Researchers have found that common viruses are involved in the development of particular kinds of cancer. While knowledge regarding the process is far from complete, research has already led to the development of vaccines to help prevent certain forms of the disease, the American Cancer Society reported. A common vaccine, for example, protects against human papilloma viruses, a group of more than 150 viruses of which at least a dozen are known to be associated with cancer.

While vaccinations can help protect against some viruses associated with cancer, they are only effective prior to exposure.While vaccinations can help protect against some viruses associated with cancer, they are only effective prior to exposure.

However, the problem with these vaccines is that they're only effective if the person receives the vaccination before being exposed to the virus. Researchers are investing time into learning more about the relationship between cancer and viruses in the hopes that the information will help to find ways to fight the disease once exposure has already occurred. 
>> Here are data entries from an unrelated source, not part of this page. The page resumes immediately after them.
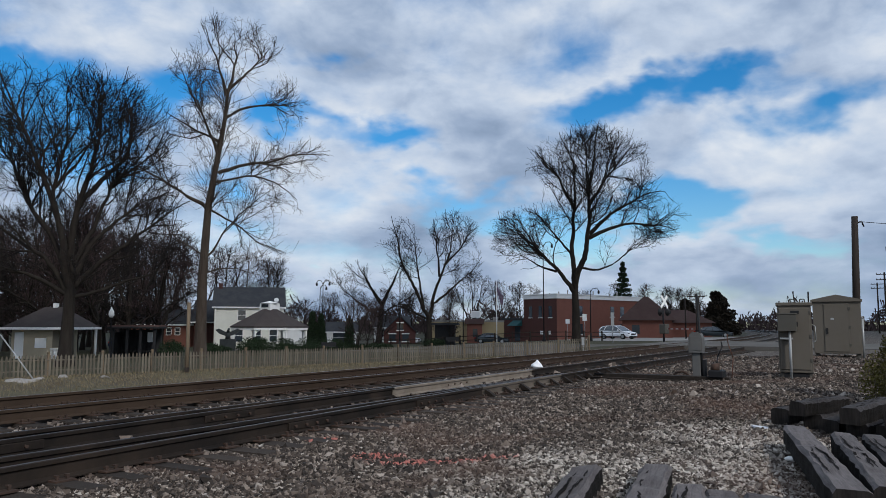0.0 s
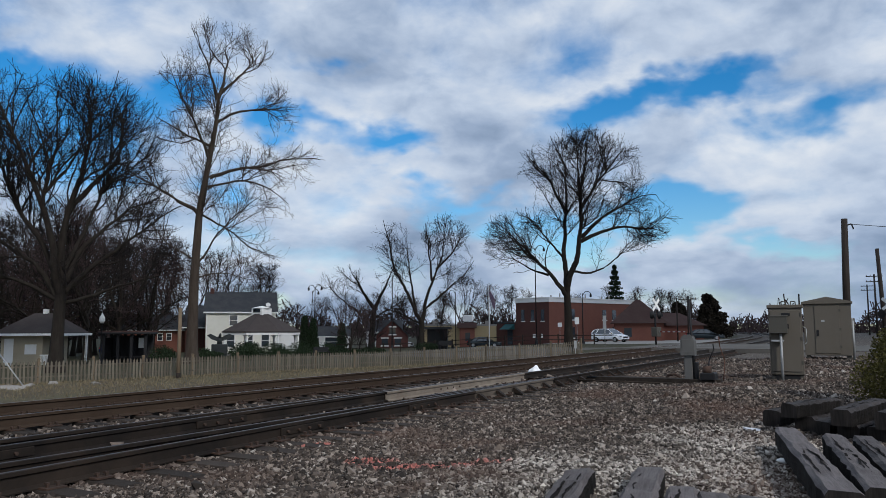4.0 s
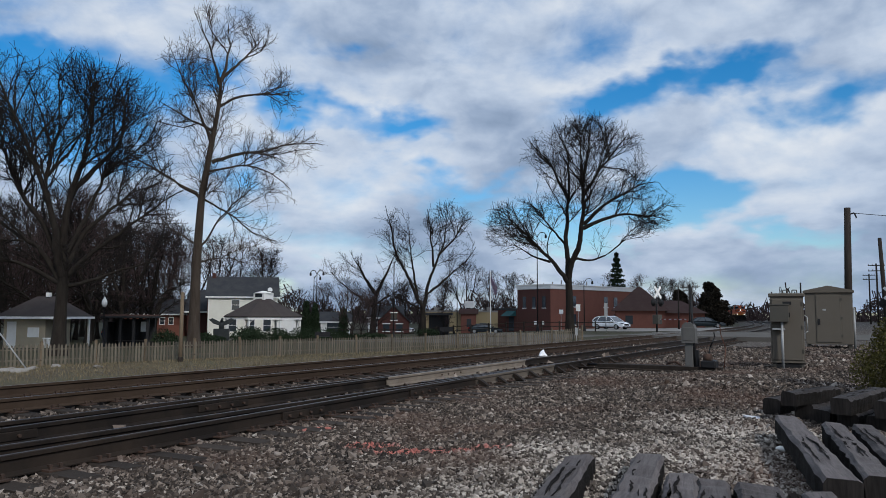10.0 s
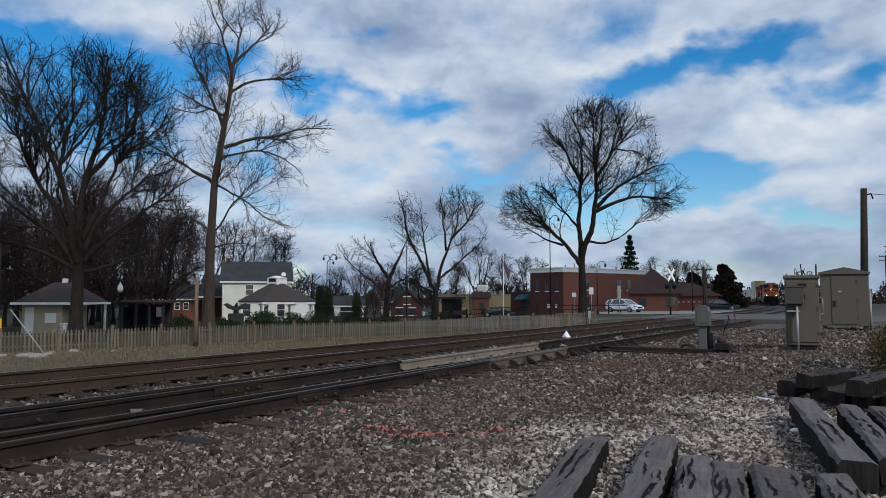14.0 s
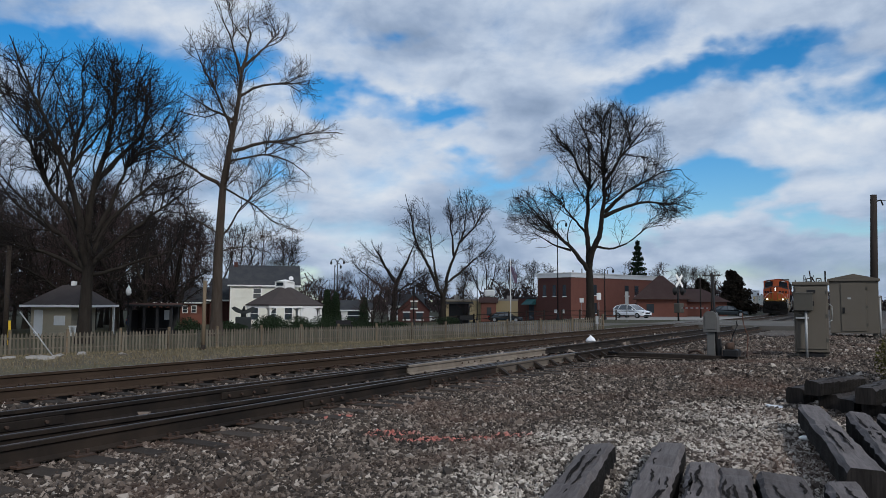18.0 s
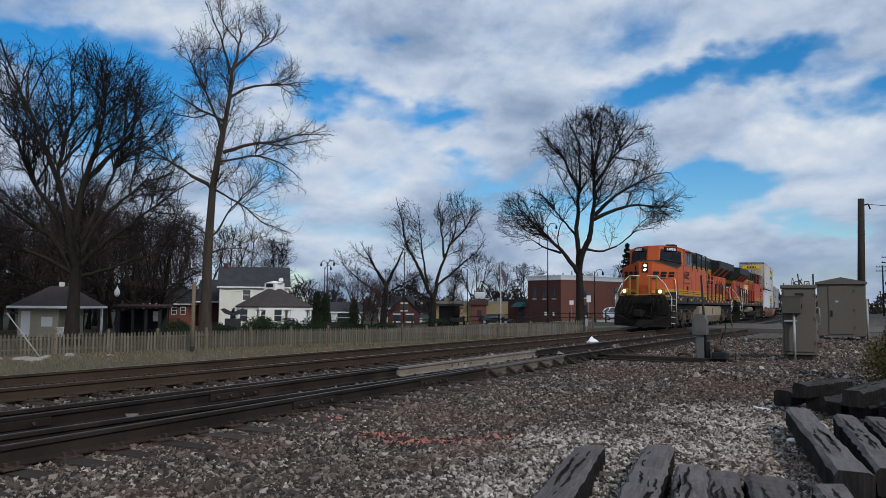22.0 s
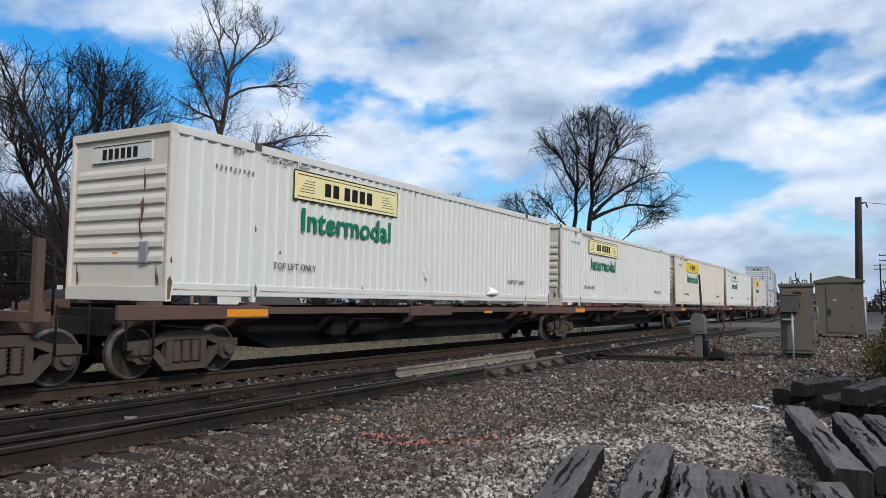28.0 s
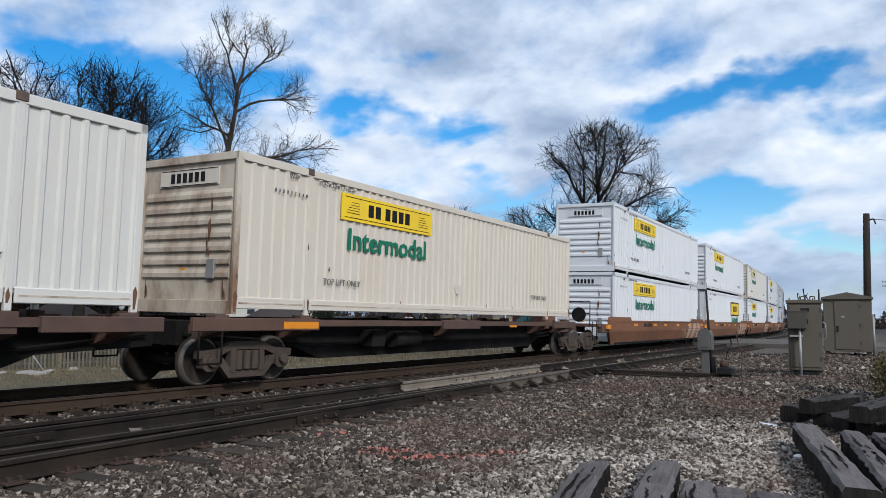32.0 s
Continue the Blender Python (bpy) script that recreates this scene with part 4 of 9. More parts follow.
# long tan shop with a brick entrance
T = thing("shop", (-53.6, 101.8, -1.4, 0, 0, 27.8), "long low tan shop with a brick entrance and roof sign", "shop")
part("wall", box(-5.7, 0, -0.3, 5.8, 6, 3.1), plain("stucco_tan", (0.38, 0.30, 0.17), 0.8, 0, 0.08, 3, (0.4, 0.33, 0.2), 0.25, 0.6), T)
part("parapet", box(-5.8, -0.06, 3.1, 5.9, 6.05, 3.35), concrete, T)
part("entrance", box(-0.35, -1.2, -0.3, 1.9, 0.1, 2.9), brick_red, T)
bm = bmesh.new()
add_prism(bm, [(-1.5, 2.8), (0.2, 2.8), (0.0, 3.6), (-0.9, 3.6)], 0, -0.7, 2.2)
part("entrance_roof", bm, shingle_brown, T)
part("window", box(0.5, -1.24, 0.9, 1.2, -1.19, 2.1), pane, T)
part("roof_sign", box(0.2, -0.4, 3.75, 1.7, -0.2, 4.75, 0.15), paint_white, T, "white roof sign")
part("sign_leg", tube((0.9, -0.3, 3.2), (0.9, -0.3, 3.8), 0.06, n=6), metal_black, T)
for x in (-4.5, 3.6):
    part("roof_vent", box(x, 2, 3.3, x + 0.8, 3, 3.9), concrete, T)

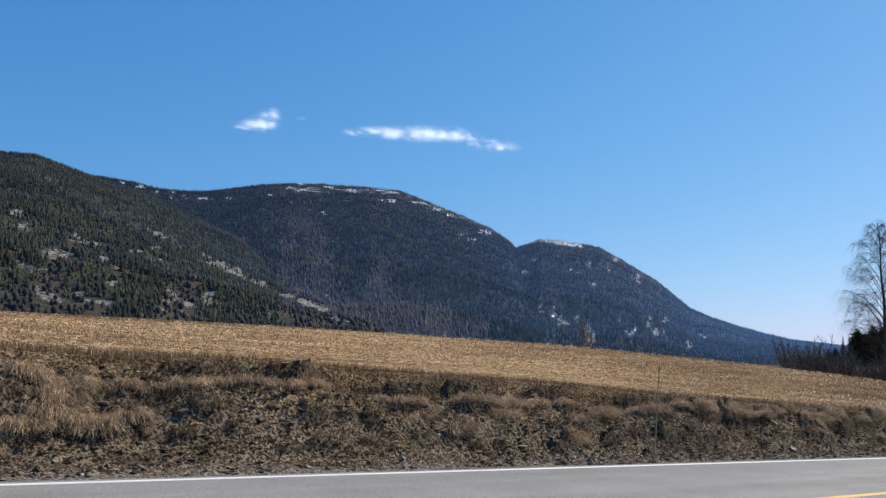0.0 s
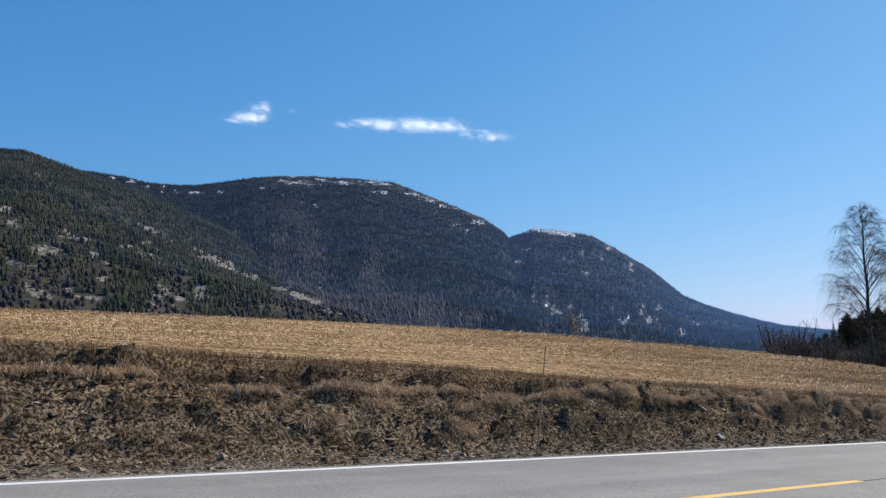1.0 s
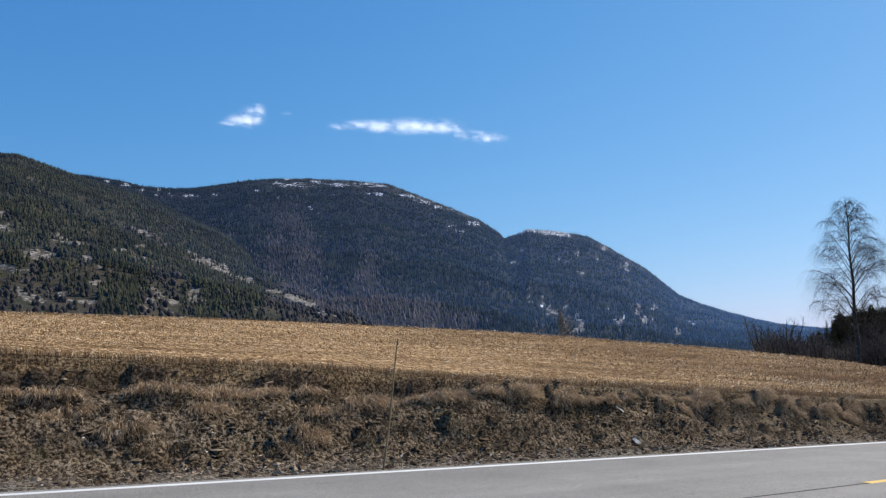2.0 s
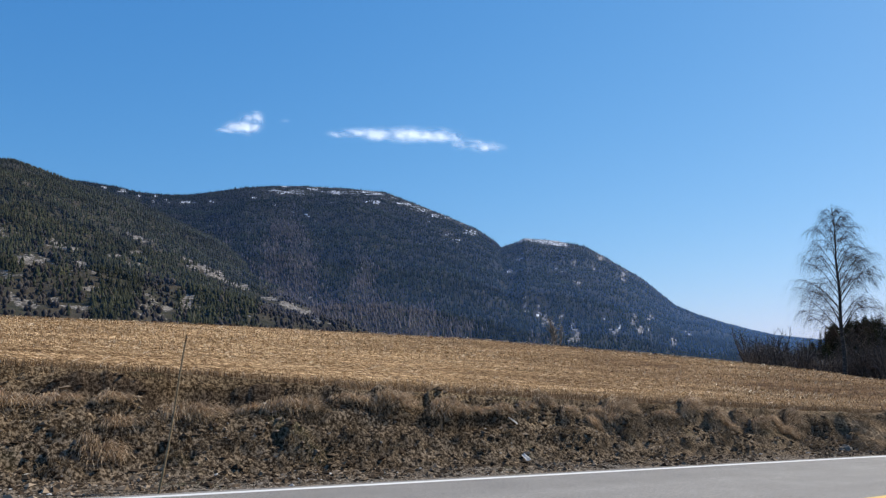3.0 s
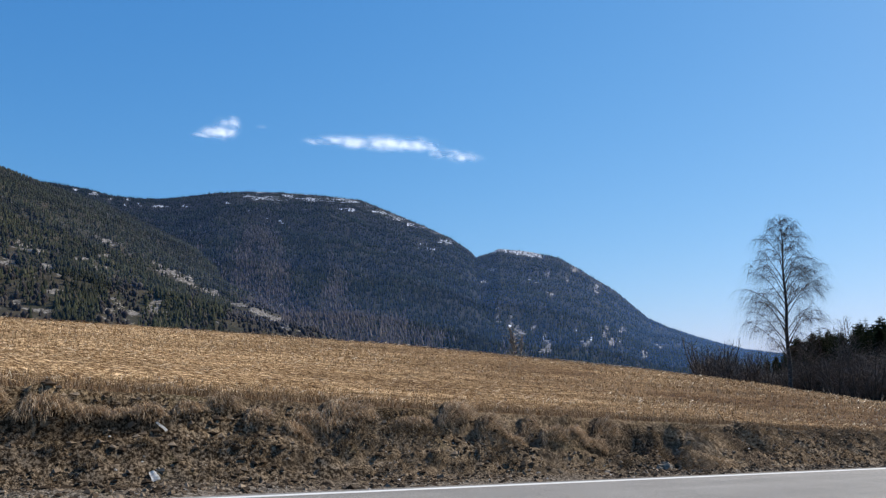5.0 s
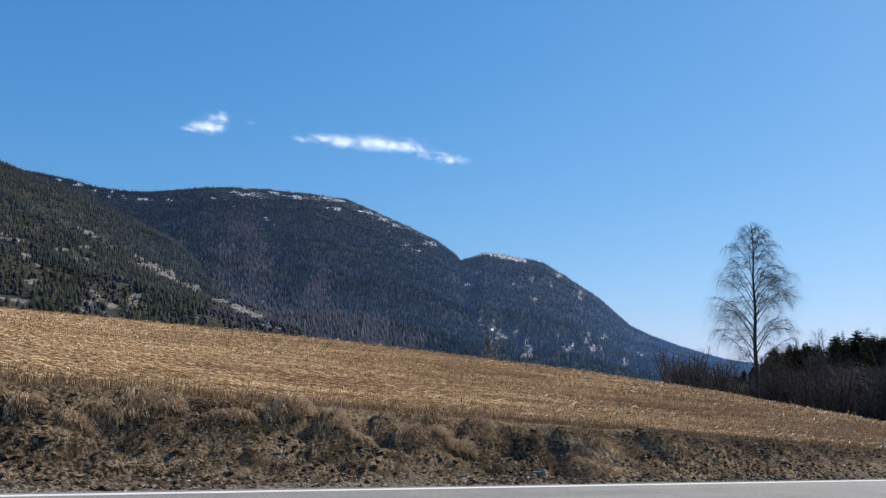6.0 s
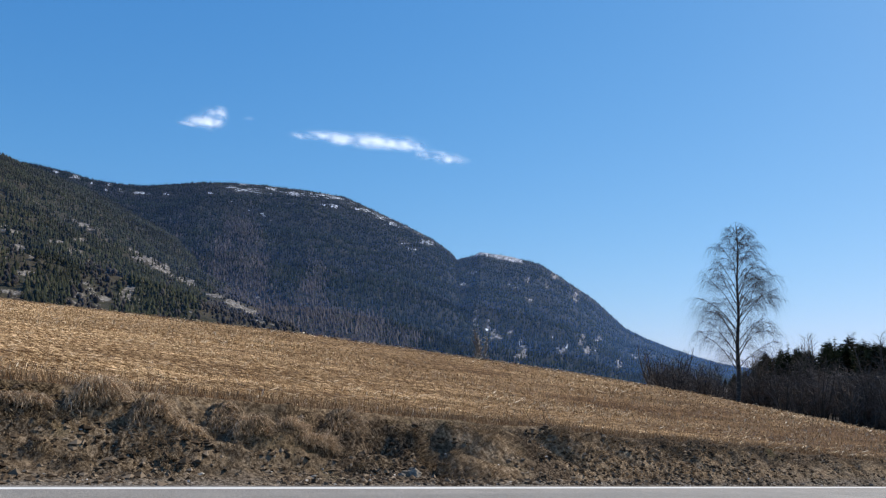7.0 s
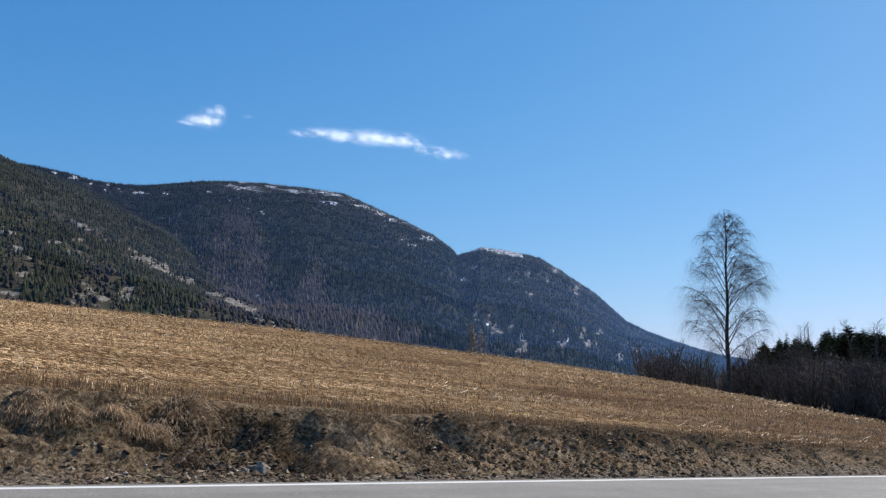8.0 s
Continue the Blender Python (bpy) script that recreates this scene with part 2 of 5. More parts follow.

Understanding the mechanisms
The research team at Florida State University, led by Fanxiu Zhu, the FSU Margaret and Mary Pfeiffer Endowed Professor for Cancer Research, specifically studied Kaposi's sarcoma-associated herpesvirus. According to a statement from the school, the virus is associated with forms of lymphoma and Kaposi's sarcoma. The team screened all 90 proteins is the KSHV cell and found one that directly inhibited cGAS, a DNA sensor. 

"Eliminating KicGas in cells produced a stronger immune response."

After identifying the protein that inhibited the sensor, which they named KicGas, the researchers mimicked natural infection by infecting cell lines from humans with the Kaposi's sarcoma virus. When they eliminated KicGas in the cells, a much stronger immune response was produced. 

To better understand how the inhibitor functions, Hong Li, an FSU professor of chemistry and biochemistry who collaborated with Zhu, is building three-dimensional model of the interactions in the next stage of the research. Li, whose specific focuses are molecular biophysics and molecular biology, has already examined the protein's role in inhibiting the activity of cGAS in test tubes, the statement reported. 

"These are hard problems to solve, and there is still much to learn here," Li said.

There is certainly more to learn in the area, but figuring out how KicGas functions would be a big next step. 

Working toward increased defense
The researchers hope that understanding how the inhibitor functions will eventually lead to discovering ways that the cellular pathway can be manipulated so that a person can more effectively fight cancer.

"Once we figure that out, we can hopefully design something to fight the disease," Zhu said.

While fighting cancer is a clear application of the research, the benefits are not limited to patients with that particular disease alone.

"We can manipulate the protein and/or the sensor to boost or tune down the immune response in order to fight infectious and autoimmune diseases, as well as cancers," Zhu said.

By increasing understanding of how viruses cause cancer in this way, scientists will be able to use it to come up with more effective therapy options, potentially increasing patient outcomes.